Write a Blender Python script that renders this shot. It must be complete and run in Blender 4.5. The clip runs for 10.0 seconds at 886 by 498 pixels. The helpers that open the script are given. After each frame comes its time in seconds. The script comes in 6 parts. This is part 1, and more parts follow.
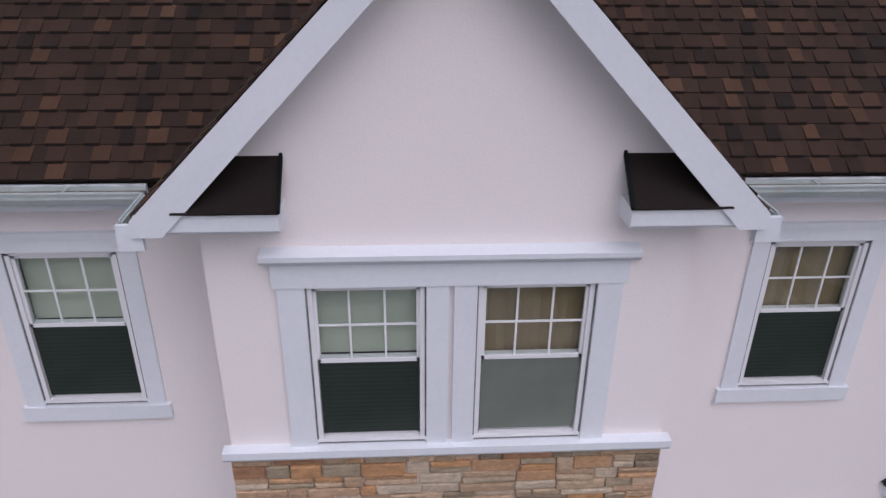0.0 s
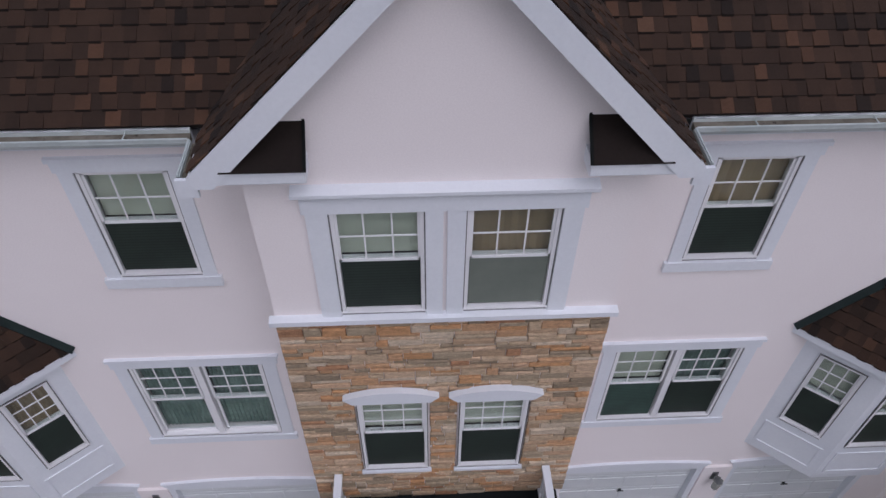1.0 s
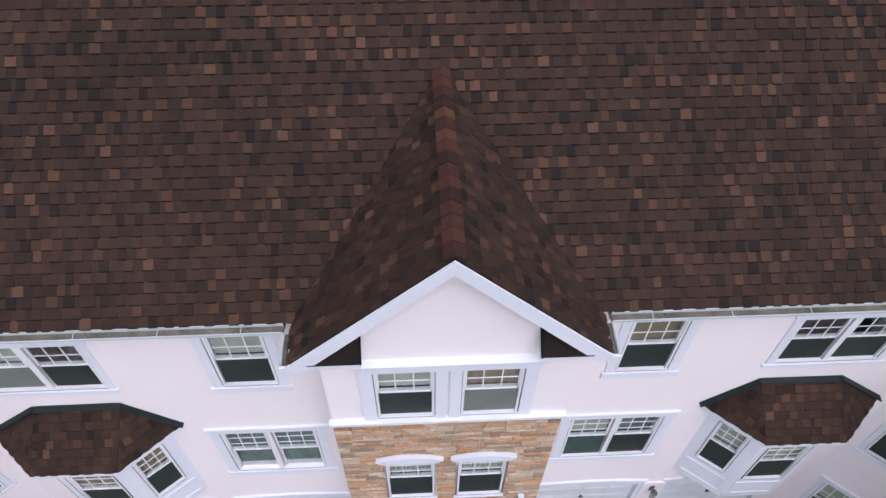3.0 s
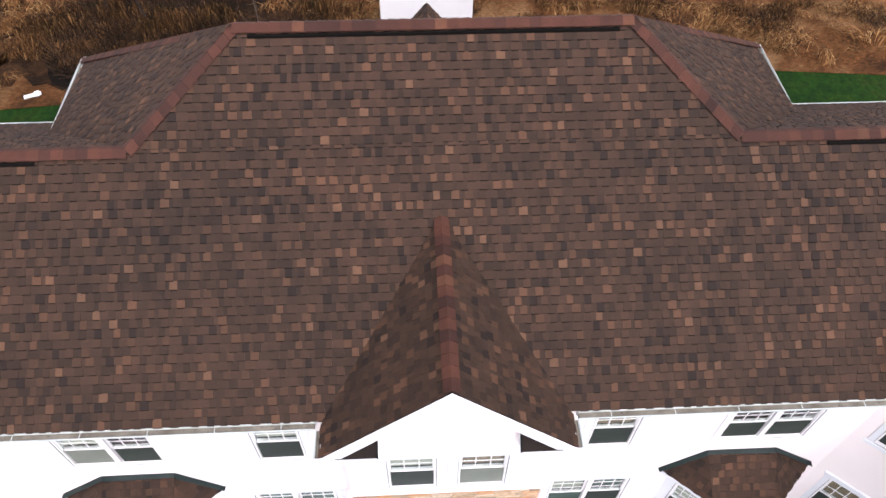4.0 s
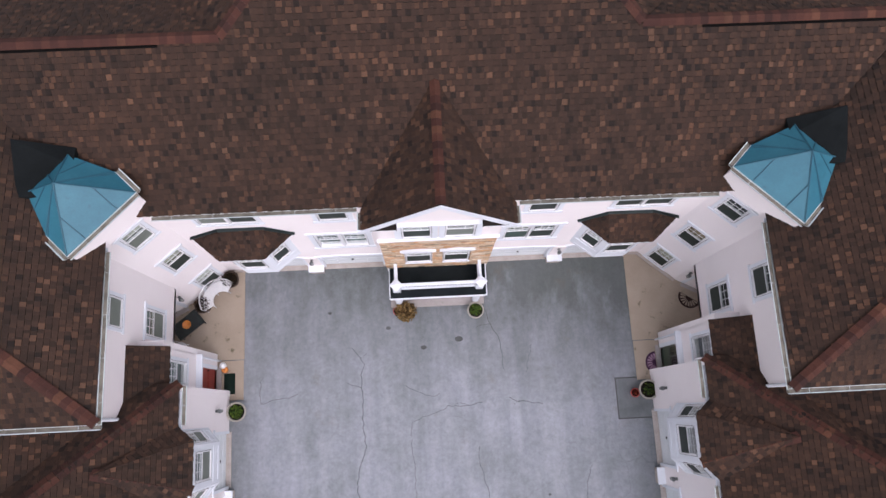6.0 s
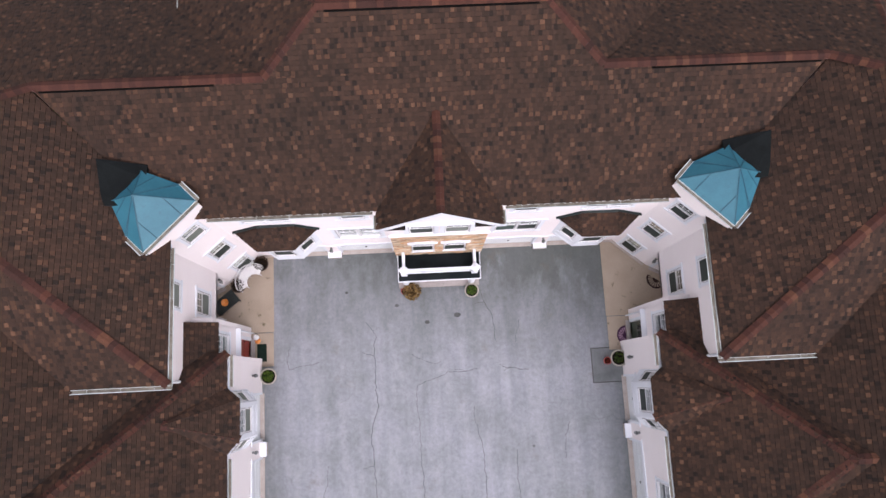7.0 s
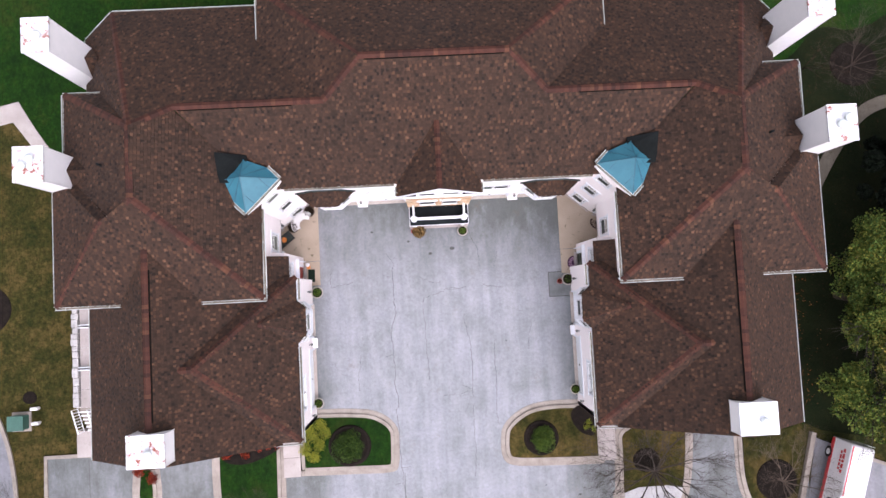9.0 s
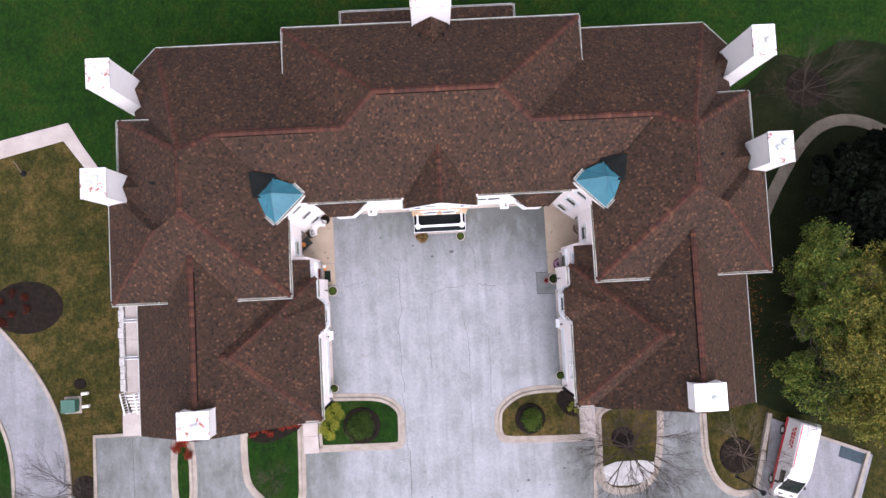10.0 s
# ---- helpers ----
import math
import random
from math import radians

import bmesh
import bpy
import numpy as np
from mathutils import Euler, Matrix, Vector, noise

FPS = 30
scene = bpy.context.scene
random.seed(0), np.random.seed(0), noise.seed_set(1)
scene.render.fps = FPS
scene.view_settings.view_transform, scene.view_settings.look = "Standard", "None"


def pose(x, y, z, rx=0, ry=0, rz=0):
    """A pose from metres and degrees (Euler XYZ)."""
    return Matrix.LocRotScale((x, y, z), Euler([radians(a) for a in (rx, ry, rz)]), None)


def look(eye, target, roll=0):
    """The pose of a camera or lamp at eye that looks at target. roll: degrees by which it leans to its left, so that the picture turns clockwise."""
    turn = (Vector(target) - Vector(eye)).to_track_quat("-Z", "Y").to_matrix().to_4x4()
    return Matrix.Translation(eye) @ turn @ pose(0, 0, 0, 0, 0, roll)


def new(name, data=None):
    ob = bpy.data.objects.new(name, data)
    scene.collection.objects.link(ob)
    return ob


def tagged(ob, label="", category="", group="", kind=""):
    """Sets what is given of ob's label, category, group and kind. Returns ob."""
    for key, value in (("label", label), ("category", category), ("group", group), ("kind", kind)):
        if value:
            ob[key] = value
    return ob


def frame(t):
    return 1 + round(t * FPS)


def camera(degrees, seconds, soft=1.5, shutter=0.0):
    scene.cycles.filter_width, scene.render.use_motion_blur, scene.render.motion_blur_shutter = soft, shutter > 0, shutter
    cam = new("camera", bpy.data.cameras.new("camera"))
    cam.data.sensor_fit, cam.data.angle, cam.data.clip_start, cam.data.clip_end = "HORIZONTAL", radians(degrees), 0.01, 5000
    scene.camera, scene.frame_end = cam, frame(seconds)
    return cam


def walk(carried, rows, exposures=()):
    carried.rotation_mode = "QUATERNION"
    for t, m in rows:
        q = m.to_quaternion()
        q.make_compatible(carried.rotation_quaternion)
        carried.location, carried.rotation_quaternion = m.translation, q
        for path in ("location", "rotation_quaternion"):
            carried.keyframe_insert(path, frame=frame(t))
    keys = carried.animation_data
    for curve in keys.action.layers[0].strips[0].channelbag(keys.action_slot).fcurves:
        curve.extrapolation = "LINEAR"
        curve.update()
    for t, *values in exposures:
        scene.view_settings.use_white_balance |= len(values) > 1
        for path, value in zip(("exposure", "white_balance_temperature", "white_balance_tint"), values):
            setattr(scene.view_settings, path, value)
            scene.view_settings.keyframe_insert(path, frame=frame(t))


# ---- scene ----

------------------------------------------------------------------------

_What needs to be done_
Make an exact copy of the data above, pictures excluded.

_Exercise result_
Write a Blender Python script that renders this shot. It must be complete and run in Blender 4.5. The clip runs for 10.0 seconds at 886 by 498 pixels. The helpers that open the script are given. After each frame comes its time in seconds. The script comes in 6 parts. This is part 1, and more parts follow.
0.0 s
1.0 s
3.0 s
4.0 s
6.0 s
7.0 s
9.0 s
10.0 s
# ---- helpers ----
import math
import random
from math import radians

import bmesh
import bpy
import numpy as np
from mathutils import Euler, Matrix, Vector, noise

FPS = 30
scene = bpy.context.scene
random.seed(0), np.random.seed(0), noise.seed_set(1)
scene.render.fps = FPS
scene.view_settings.view_transform, scene.view_settings.look = "Standard", "None"


def pose(x, y, z, rx=0, ry=0, rz=0):
    """A pose from metres and degrees (Euler XYZ)."""
    return Matrix.LocRotScale((x, y, z), Euler([radians(a) for a in (rx, ry, rz)]), None)


def look(eye, target, roll=0):
    """The pose of a camera or lamp at eye that looks at target. roll: degrees by which it leans to its left, so that the picture turns clockwise."""
    turn = (Vector(target) - Vector(eye)).to_track_quat("-Z", "Y").to_matrix().to_4x4()
    return Matrix.Translation(eye) @ turn @ pose(0, 0, 0, 0, 0, roll)


def new(name, data=None):
    ob = bpy.data.objects.new(name, data)
    scene.collection.objects.link(ob)
    return ob


def tagged(ob, label="", category="", group="", kind=""):
    """Sets what is given of ob's label, category, group and kind. Returns ob."""
    for key, value in (("label", label), ("category", category), ("group", group), ("kind", kind)):
        if value:
            ob[key] = value
    return ob


def frame(t):
    return 1 + round(t * FPS)


def camera(degrees, seconds, soft=1.5, shutter=0.0):
    scene.cycles.filter_width, scene.render.use_motion_blur, scene.render.motion_blur_shutter = soft, shutter > 0, shutter
    cam = new("camera", bpy.data.cameras.new("camera"))
    cam.data.sensor_fit, cam.data.angle, cam.data.clip_start, cam.data.clip_end = "HORIZONTAL", radians(degrees), 0.01, 5000
    scene.camera, scene.frame_end = cam, frame(seconds)
    return cam


def walk(carried, rows, exposures=()):
    carried.rotation_mode = "QUATERNION"
    for t, m in rows:
        q = m.to_quaternion()
        q.make_compatible(carried.rotation_quaternion)
        carried.location, carried.rotation_quaternion = m.translation, q
        for path in ("location", "rotation_quaternion"):
            carried.keyframe_insert(path, frame=frame(t))
    keys = carried.animation_data
    for curve in keys.action.layers[0].strips[0].channelbag(keys.action_slot).fcurves:
        curve.extrapolation = "LINEAR"
        curve.update()
    for t, *values in exposures:
        scene.view_settings.use_white_balance |= len(values) > 1
        for path, value in zip(("exposure", "white_balance_temperature", "white_balance_tint"), values):
            setattr(scene.view_settings, path, value)
            scene.view_settings.keyframe_insert(path, frame=frame(t))


# ---- scene ----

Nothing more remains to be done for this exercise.